(Dataset entries)
::::::::

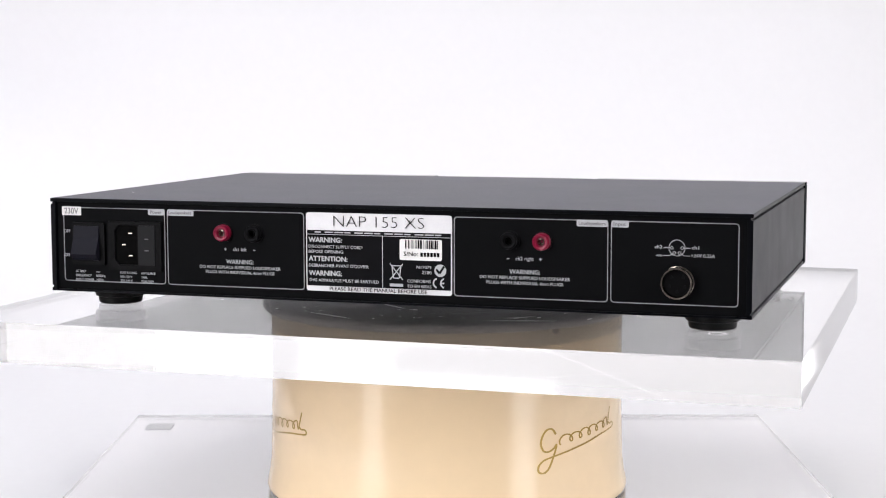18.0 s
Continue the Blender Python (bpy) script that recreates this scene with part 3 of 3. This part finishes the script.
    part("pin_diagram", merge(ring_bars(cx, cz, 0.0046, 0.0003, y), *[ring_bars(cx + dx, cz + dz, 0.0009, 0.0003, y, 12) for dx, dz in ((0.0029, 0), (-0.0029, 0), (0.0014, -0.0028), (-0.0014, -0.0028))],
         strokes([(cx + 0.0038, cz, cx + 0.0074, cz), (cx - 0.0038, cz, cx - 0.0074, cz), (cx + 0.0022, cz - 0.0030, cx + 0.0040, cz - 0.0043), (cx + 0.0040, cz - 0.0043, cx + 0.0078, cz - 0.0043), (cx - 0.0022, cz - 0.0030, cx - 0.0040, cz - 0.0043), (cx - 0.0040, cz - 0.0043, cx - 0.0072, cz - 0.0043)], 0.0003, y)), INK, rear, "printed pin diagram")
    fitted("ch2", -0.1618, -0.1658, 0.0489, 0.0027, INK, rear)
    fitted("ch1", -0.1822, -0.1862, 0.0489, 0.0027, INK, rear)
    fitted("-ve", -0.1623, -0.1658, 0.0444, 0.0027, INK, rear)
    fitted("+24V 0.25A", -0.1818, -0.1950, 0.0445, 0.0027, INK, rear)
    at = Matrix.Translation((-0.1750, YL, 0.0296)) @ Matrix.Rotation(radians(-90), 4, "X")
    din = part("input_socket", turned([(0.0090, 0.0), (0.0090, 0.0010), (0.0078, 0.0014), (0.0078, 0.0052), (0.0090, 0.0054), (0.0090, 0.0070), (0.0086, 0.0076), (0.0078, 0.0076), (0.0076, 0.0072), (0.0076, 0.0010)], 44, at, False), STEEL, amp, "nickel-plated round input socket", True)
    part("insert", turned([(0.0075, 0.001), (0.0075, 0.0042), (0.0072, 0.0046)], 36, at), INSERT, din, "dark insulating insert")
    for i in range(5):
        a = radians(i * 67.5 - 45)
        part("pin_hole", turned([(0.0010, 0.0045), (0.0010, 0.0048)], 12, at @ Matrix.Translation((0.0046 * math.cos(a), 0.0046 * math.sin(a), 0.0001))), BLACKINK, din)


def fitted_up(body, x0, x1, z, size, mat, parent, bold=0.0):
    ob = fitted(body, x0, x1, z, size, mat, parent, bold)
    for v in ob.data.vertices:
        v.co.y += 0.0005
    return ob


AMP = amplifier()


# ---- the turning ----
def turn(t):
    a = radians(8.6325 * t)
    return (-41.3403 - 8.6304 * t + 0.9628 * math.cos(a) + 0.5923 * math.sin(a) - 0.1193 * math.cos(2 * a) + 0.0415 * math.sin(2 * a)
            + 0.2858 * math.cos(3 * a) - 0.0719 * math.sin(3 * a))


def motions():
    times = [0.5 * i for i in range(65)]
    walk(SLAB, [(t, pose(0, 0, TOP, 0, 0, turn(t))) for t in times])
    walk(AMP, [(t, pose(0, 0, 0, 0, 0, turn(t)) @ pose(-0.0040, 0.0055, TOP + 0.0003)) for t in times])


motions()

::::::::

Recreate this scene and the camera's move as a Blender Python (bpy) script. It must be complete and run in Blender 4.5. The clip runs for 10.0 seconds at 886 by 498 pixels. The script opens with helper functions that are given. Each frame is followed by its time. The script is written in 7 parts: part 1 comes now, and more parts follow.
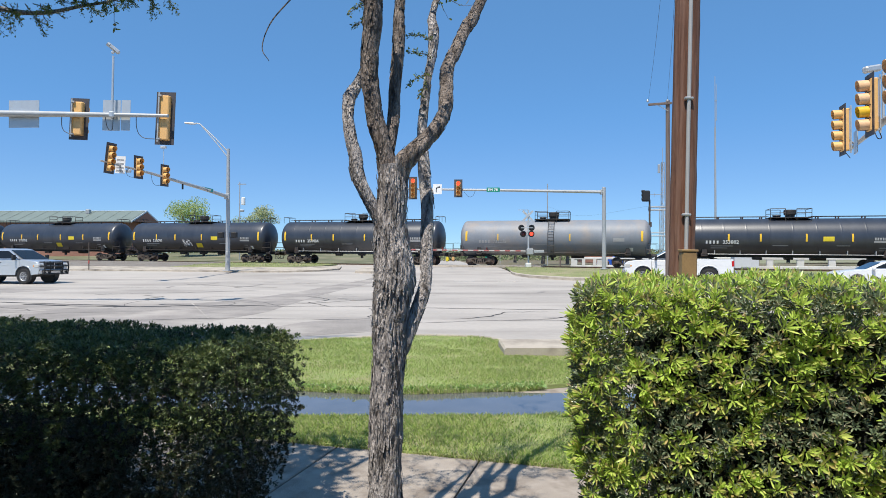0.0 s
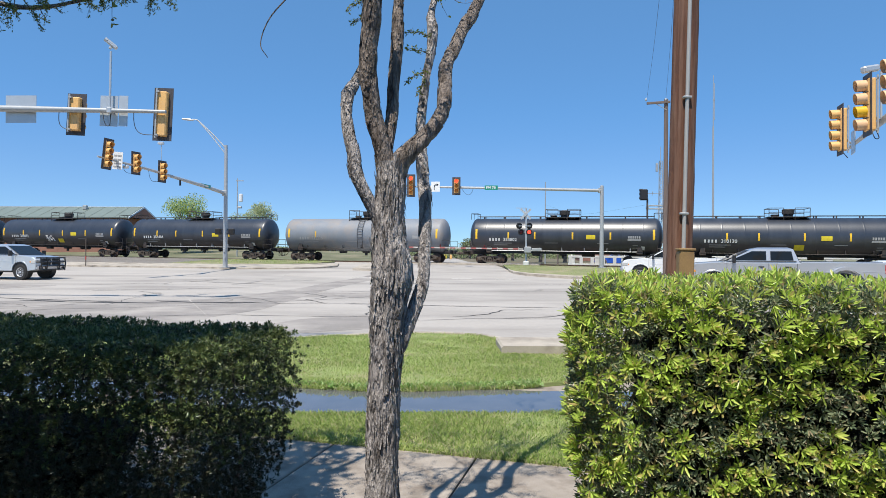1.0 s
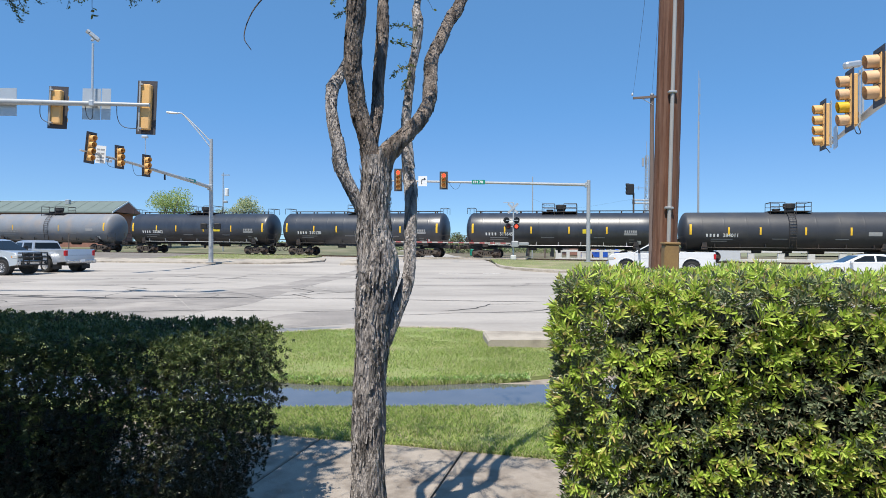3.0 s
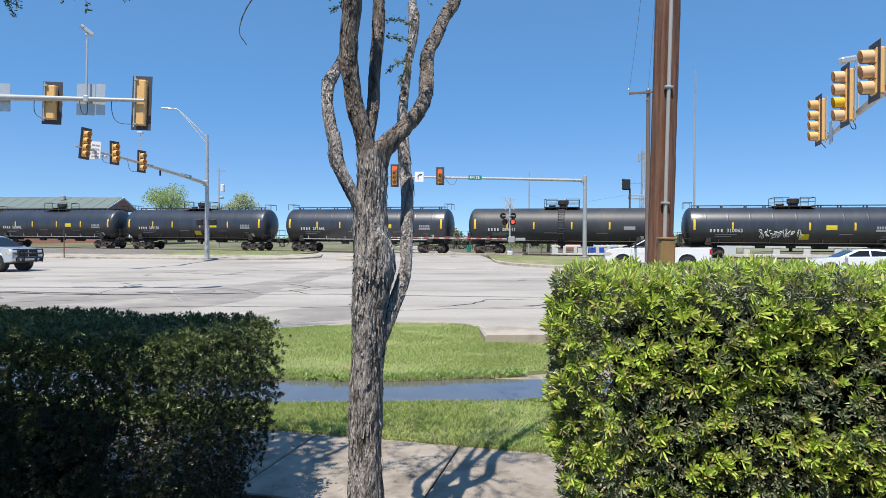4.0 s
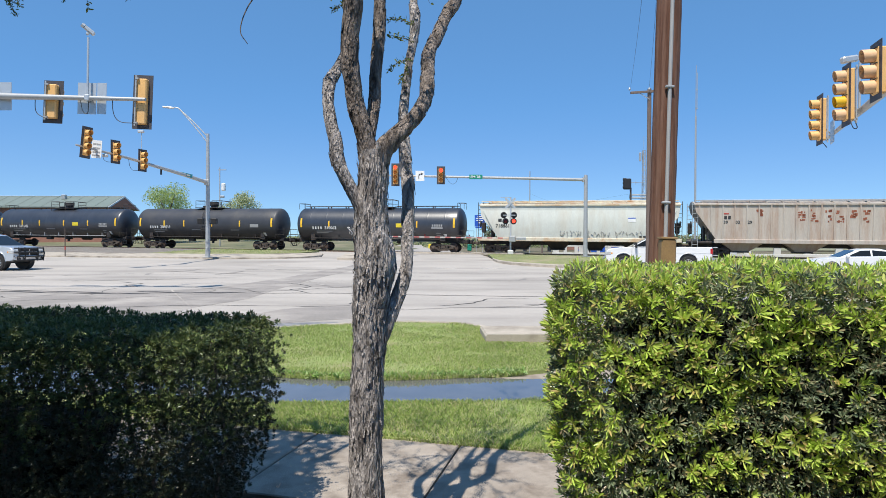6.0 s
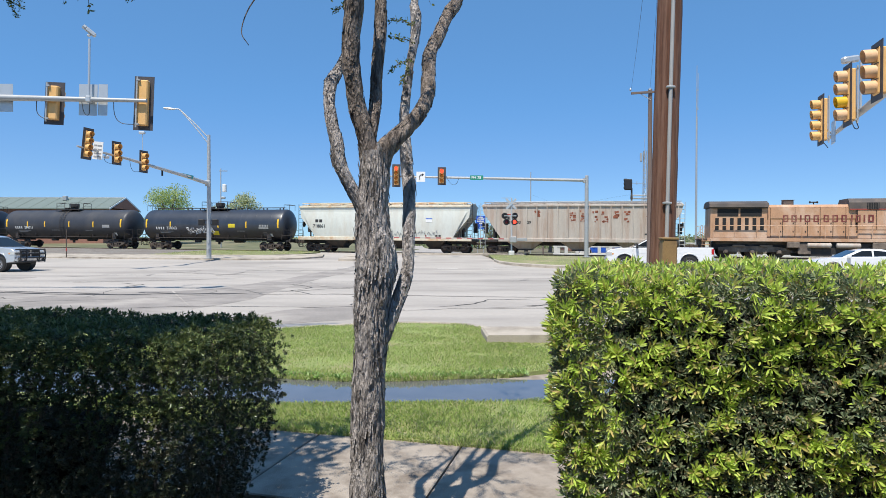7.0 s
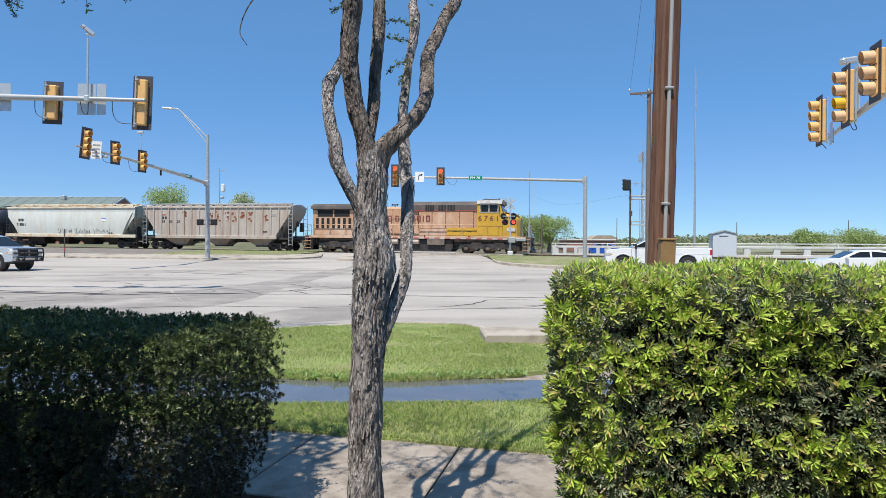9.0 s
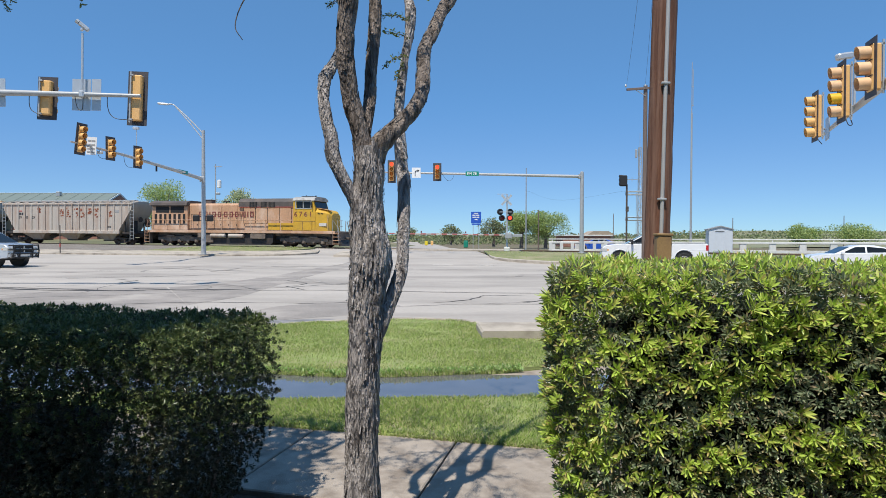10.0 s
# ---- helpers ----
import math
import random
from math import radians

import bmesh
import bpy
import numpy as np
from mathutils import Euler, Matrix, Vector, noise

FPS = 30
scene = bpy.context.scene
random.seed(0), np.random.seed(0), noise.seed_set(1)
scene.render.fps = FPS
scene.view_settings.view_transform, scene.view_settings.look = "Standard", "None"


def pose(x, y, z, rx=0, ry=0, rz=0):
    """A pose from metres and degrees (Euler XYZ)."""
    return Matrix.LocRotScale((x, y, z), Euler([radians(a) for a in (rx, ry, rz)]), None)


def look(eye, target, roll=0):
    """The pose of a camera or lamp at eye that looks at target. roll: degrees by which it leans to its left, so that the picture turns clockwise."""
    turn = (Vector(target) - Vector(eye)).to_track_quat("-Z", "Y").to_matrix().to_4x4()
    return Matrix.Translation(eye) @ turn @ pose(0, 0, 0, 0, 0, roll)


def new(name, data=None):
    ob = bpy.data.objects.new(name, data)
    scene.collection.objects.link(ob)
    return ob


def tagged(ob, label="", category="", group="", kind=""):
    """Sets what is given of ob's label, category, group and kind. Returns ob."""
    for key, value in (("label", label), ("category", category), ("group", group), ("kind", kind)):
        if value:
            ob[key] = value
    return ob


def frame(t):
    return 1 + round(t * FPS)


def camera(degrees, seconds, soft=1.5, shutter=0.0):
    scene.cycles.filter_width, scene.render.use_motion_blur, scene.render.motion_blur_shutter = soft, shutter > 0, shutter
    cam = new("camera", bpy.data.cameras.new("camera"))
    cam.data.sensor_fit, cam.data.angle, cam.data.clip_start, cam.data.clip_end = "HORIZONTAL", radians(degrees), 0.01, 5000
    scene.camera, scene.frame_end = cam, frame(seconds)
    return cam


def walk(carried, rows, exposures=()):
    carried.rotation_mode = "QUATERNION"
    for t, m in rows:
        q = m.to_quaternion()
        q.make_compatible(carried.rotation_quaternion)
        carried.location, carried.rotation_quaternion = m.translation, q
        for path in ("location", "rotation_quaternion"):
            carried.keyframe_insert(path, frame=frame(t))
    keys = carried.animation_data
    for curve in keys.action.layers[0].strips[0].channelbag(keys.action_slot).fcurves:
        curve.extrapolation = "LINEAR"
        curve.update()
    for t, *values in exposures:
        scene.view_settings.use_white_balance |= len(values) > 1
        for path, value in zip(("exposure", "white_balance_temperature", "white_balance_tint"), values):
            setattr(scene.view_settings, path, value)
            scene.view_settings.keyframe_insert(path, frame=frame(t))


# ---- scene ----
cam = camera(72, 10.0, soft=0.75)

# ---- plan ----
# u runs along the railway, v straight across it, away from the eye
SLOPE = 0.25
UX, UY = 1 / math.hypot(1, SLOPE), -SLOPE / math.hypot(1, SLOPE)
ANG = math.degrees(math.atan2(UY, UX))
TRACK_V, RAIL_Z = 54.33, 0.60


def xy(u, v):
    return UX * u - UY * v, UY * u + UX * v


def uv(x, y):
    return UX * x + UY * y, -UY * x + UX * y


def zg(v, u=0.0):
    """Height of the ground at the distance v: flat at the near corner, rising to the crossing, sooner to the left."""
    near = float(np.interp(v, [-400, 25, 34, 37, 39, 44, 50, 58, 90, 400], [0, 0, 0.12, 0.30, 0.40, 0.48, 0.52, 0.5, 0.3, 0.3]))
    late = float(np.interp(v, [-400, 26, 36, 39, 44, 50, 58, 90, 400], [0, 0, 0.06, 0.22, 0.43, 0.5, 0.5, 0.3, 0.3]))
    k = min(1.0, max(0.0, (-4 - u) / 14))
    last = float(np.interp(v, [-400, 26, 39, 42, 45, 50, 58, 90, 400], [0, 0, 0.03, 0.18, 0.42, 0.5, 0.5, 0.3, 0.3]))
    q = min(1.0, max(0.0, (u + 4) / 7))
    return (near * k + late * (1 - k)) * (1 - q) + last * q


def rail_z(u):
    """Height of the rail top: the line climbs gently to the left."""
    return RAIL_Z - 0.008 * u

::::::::

REQUIRED TASK: Retype, word for word, every line from the line with "for t, m in" to the line with "curve.update()", inclusive. Add nothing.

ANSWER BELOW:
    for t, m in rows:
        q = m.to_quaternion()
        q.make_compatible(carried.rotation_quaternion)
        carried.location, carried.rotation_quaternion = m.translation, q
        for path in ("location", "rotation_quaternion"):
            carried.keyframe_insert(path, frame=frame(t))
    keys = carried.animation_data
    for curve in keys.action.layers[0].strips[0].channelbag(keys.action_slot).fcurves:
        curve.extrapolation = "LINEAR"
        curve.update()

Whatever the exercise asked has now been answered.